C'était enfin l'occasion de faire entendre des extraits significatifs de l'œuvre de Mozart. Las, les extraits sont réduits à quelques dizaines de seconde chacun, parfois mal interprétés, et mêlés d'une musique insipide, indigne d'un documentaire consacré à Mozart (les œuvres ne manquent pourtant pas permettant de se passer d'une composition « originale », qui dérange singulièrement).

Ainsi, a été ajoutée une pierre à l'autel de saint Mozart, qui conforte l'hagiographie traditionnelle. Sa musique y survivra, évidemment, mais honte aux naïfs (Tubeuf, Lodéon, particulièrement) et aux polygraphes et baveurs en tous genres (ainsi la Ruggieri, semblable à elle-même) qui ont monnayé leur concours à cette entreprise malhonnête.

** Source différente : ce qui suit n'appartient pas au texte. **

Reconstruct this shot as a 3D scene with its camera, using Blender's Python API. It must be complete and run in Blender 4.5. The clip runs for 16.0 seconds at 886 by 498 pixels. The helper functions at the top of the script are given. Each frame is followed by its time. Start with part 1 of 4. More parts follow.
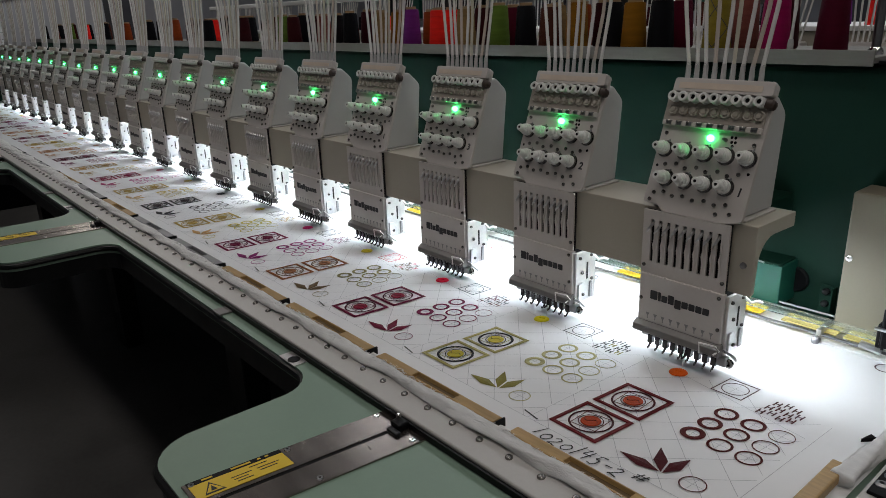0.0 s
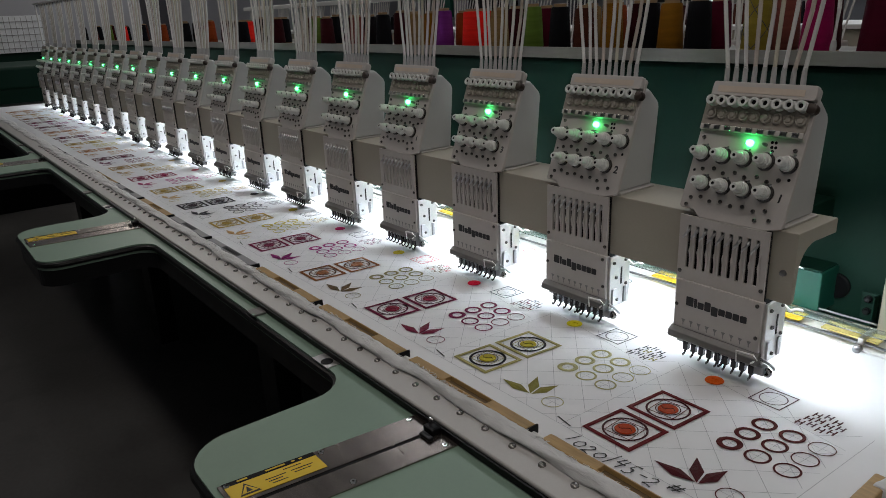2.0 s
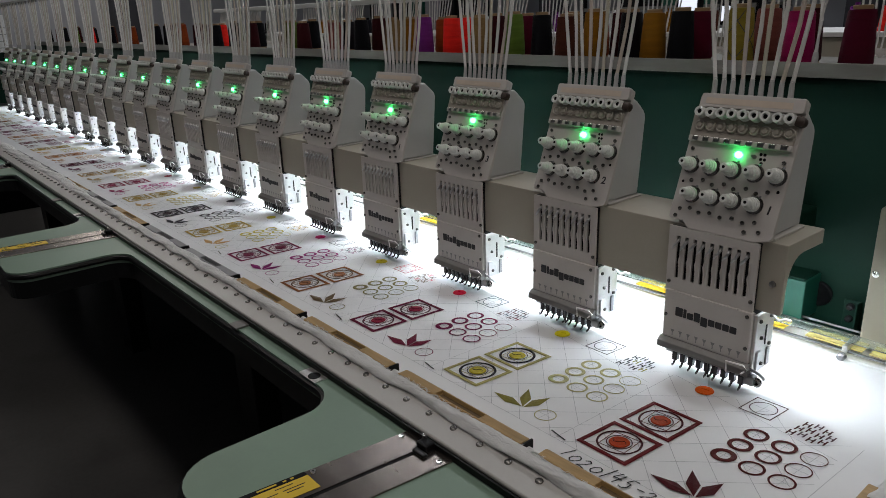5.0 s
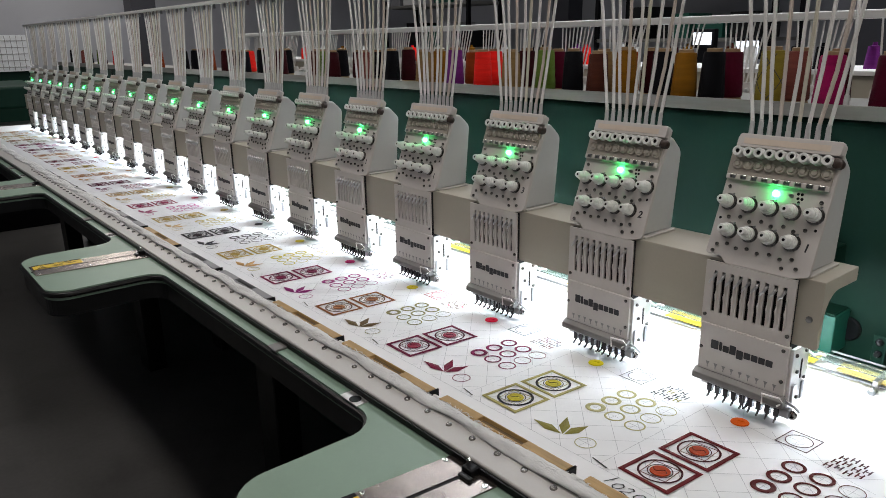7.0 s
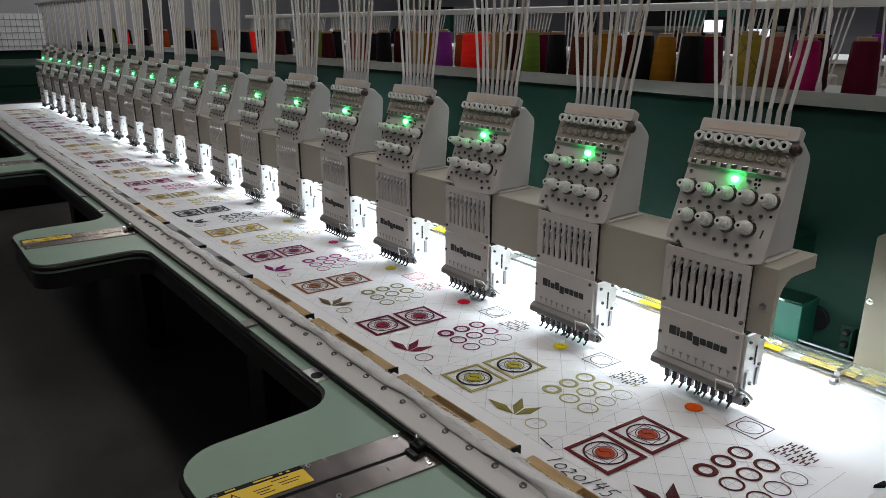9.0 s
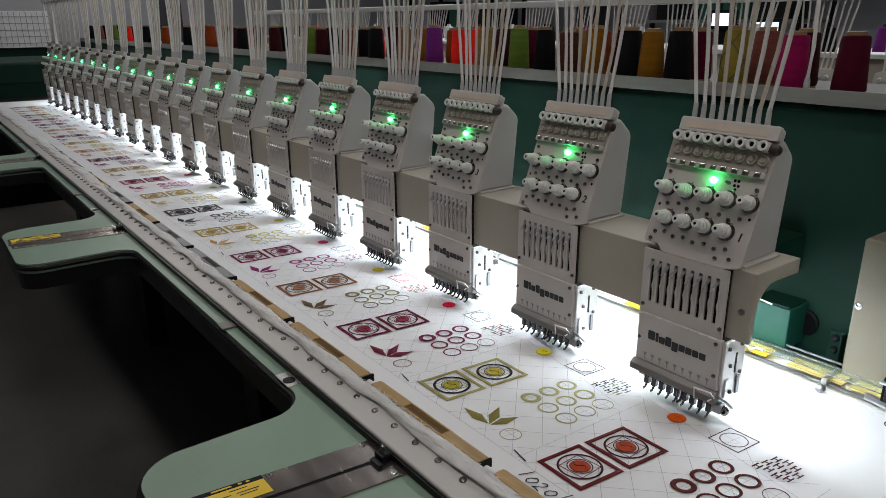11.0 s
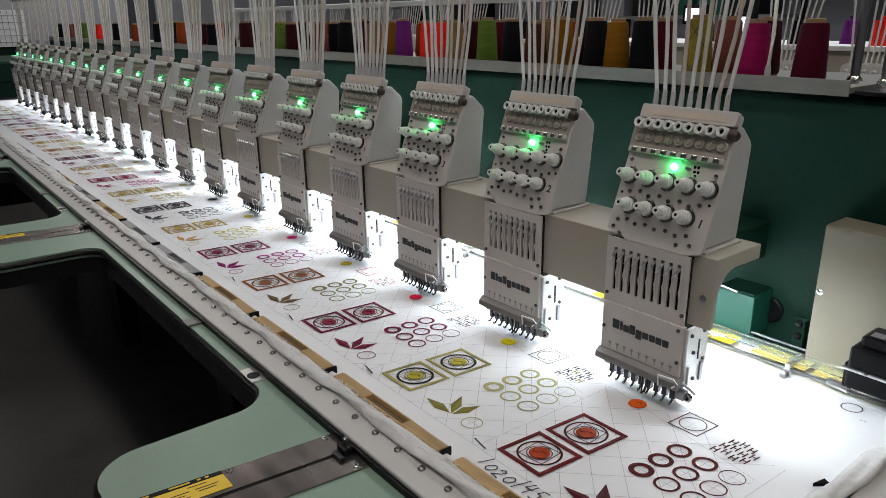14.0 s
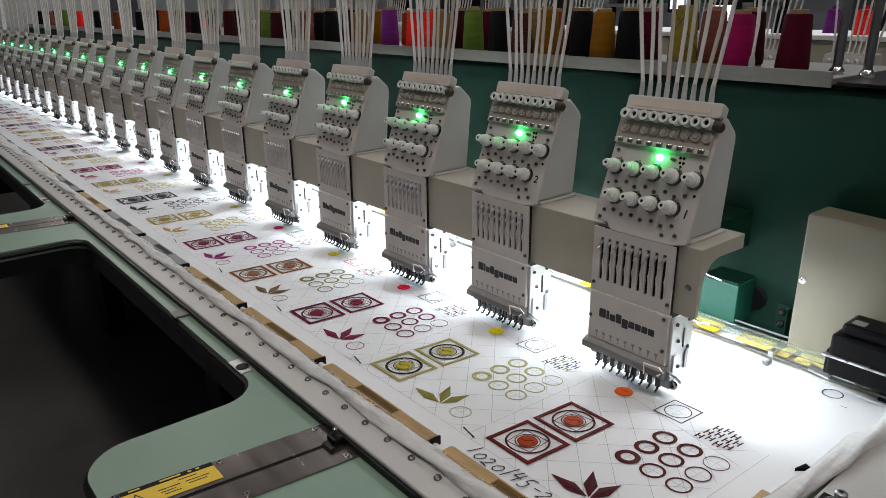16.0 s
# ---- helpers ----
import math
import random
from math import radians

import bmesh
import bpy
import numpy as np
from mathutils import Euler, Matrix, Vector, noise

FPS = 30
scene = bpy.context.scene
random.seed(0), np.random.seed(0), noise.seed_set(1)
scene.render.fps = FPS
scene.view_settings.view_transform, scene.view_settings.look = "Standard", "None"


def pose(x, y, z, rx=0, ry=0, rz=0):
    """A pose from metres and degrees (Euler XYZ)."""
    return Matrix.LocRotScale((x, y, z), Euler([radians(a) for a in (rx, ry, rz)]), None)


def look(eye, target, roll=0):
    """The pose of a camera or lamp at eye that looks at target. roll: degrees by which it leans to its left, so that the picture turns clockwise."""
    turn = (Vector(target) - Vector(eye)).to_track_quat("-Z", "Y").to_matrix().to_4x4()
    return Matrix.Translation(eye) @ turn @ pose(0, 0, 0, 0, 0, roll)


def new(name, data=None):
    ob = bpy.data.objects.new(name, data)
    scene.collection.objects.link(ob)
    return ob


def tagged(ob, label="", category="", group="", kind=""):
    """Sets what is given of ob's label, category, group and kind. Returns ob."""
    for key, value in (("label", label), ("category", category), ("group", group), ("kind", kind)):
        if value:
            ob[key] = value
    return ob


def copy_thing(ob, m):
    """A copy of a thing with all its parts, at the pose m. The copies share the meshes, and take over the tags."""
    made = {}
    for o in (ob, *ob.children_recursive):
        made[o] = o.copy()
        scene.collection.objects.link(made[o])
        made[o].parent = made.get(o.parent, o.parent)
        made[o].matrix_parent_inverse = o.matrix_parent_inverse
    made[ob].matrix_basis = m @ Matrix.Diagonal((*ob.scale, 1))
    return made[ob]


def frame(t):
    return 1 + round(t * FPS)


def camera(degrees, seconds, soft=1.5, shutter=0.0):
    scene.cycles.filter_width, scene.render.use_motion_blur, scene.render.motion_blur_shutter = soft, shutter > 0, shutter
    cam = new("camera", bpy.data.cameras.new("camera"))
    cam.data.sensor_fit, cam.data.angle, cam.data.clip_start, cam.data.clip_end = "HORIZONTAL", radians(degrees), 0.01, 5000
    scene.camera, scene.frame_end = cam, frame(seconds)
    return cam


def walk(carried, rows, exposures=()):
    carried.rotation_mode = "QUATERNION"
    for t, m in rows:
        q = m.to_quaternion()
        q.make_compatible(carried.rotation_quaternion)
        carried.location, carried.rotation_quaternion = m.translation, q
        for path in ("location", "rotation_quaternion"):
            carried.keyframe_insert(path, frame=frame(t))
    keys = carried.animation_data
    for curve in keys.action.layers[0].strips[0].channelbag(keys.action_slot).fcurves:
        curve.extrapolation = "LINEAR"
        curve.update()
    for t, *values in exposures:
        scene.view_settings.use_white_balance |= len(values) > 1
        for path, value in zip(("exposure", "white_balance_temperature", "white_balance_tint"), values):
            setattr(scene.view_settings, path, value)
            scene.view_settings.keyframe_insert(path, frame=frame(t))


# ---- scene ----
cam = camera(64.3, 16.0, soft=0.55)
PATH = [
    (0, (0.475, -0.86, 1.378), (-0.982, 0.355, 0.745), -2.0),
    (0.5, (0.474, -0.86, 1.389), (-1.005, 0.328, 0.755), -2.2),
    (1, (0.47, -0.859, 1.386), (-1.018, 0.321, 0.758), -2.0),
    (1.5, (0.465, -0.86, 1.388), (-1.034, 0.306, 0.761), -2.3),
    (2, (0.469, -0.862, 1.386), (-1.039, 0.288, 0.751), -2.4),
    (2.5, (0.465, -0.854, 1.384), (-1.031, 0.297, 0.723), -2.2),
    (3, (0.455, -0.857, 1.382), (-1.036, 0.294, 0.71), -2.2),
    (3.5, (0.456, -0.858, 1.388), (-1.035, 0.292, 0.715), -2.3),
    (4, (0.455, -0.865, 1.394), (-1.026, 0.297, 0.721), -2.4),
    (6.3, (0.427, -0.902, 1.41), (-1.018, 0.357, 0.836), -1.3),
    (6.5, (0.428, -0.913, 1.415), (-1.027, 0.336, 0.845), -1.2),
    (7, (0.428, -0.933, 1.416), (-1.052, 0.286, 0.847), -0.9),
    (7.5, (0.435, -0.929, 1.414), (-1.059, 0.268, 0.833), -0.7),
    (8, (0.445, -0.916, 1.41), (-1.045, 0.28, 0.819), -0.4),
    (8.5, (0.46, -0.902, 1.409), (-1.036, 0.283, 0.811), -0.3),
    (9, (0.484, -0.874, 1.407), (-1.017, 0.302, 0.802), -0.1),
    (11.5, (0.499, -0.808, 1.409), (-1.023, 0.332, 0.791), -0.5),
    (12, (0.503, -0.81, 1.408), (-1.013, 0.341, 0.794), -0.6),
    (12.5, (0.507, -0.813, 1.408), (-1.004, 0.347, 0.8), -0.5),
    (13, (0.508, -0.81, 1.407), (-0.997, 0.356, 0.798), -0.6),
    (13.5, (0.508, -0.801, 1.405), (-0.992, 0.371, 0.793), -0.8),
    (14, (0.51, -0.787, 1.396), (-0.979, 0.394, 0.774), -0.7),
    (14.5, (0.511, -0.784, 1.392), (-0.955, 0.42, 0.759), -0.4),
    (15, (0.511, -0.78, 1.392), (-0.951, 0.425, 0.751), -0.4),
    (15.5, (0.511, -0.79, 1.4), (-0.946, 0.421, 0.758), -0.5),
    (16, (0.511, -0.791, 1.401), (-0.945, 0.413, 0.747), -0.6),
]
EXPOSURES = [(0, -0.20), (1.0, -0.24), (2.0, -0.32), (2.5, -0.50), (3.0, -0.62), (4.0, -0.70), (6.3, 0.60), (7.0, 0.64), (8.0, 0.22), (9.0, 0.09), (11.5, 0.19), (12.5, 0.30), (14.0, 0.39), (14.5, 0.41), (16.0, 0.34)]
walk(cam, [(t, look(eye, target, roll)) for t, eye, target, roll in PATH], EXPOSURES)

# ---- world and light ----
world = bpy.data.worlds.new("world")
scene.world = world
world.use_nodes = True
world.node_tree.nodes["Background"].inputs[0].default_value = (0.62, 0.68, 0.8, 1)
world.node_tree.nodes["Background"].inputs[1].default_value = 0.03


def area(name, m, sx, sy, watts, colour):
    lamp = bpy.data.lights.new(name, "AREA")
    lamp.shape, lamp.size, lamp.size_y, lamp.energy, lamp.color = "RECTANGLE", sx, sy, watts, colour
    ob = new(name, lamp)
    ob.matrix_world = m
    return ob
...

L'ouvreuse du festival d'été
2 août 2014

1. l'ouvreuse écoute beaucoup. Mais elle lit beaucoup, aussi, depuis son enfance où elle découvrit Wyzewa et Saint-Foix, jusque Einstein (Alfred !), les Massin, Robbins-Landon, Hocquart, Autexier… et combien d'autres encore ?

2. De Van Swieten on ne retient que la fameuse liqueur mercuriale (de Gottfried) susceptible d'avoir empoisonné Mozart. Pas une fois il n'est question de Gerard (le père) dont l'influence fut déterminante (redécouverte de Bach, par exemple).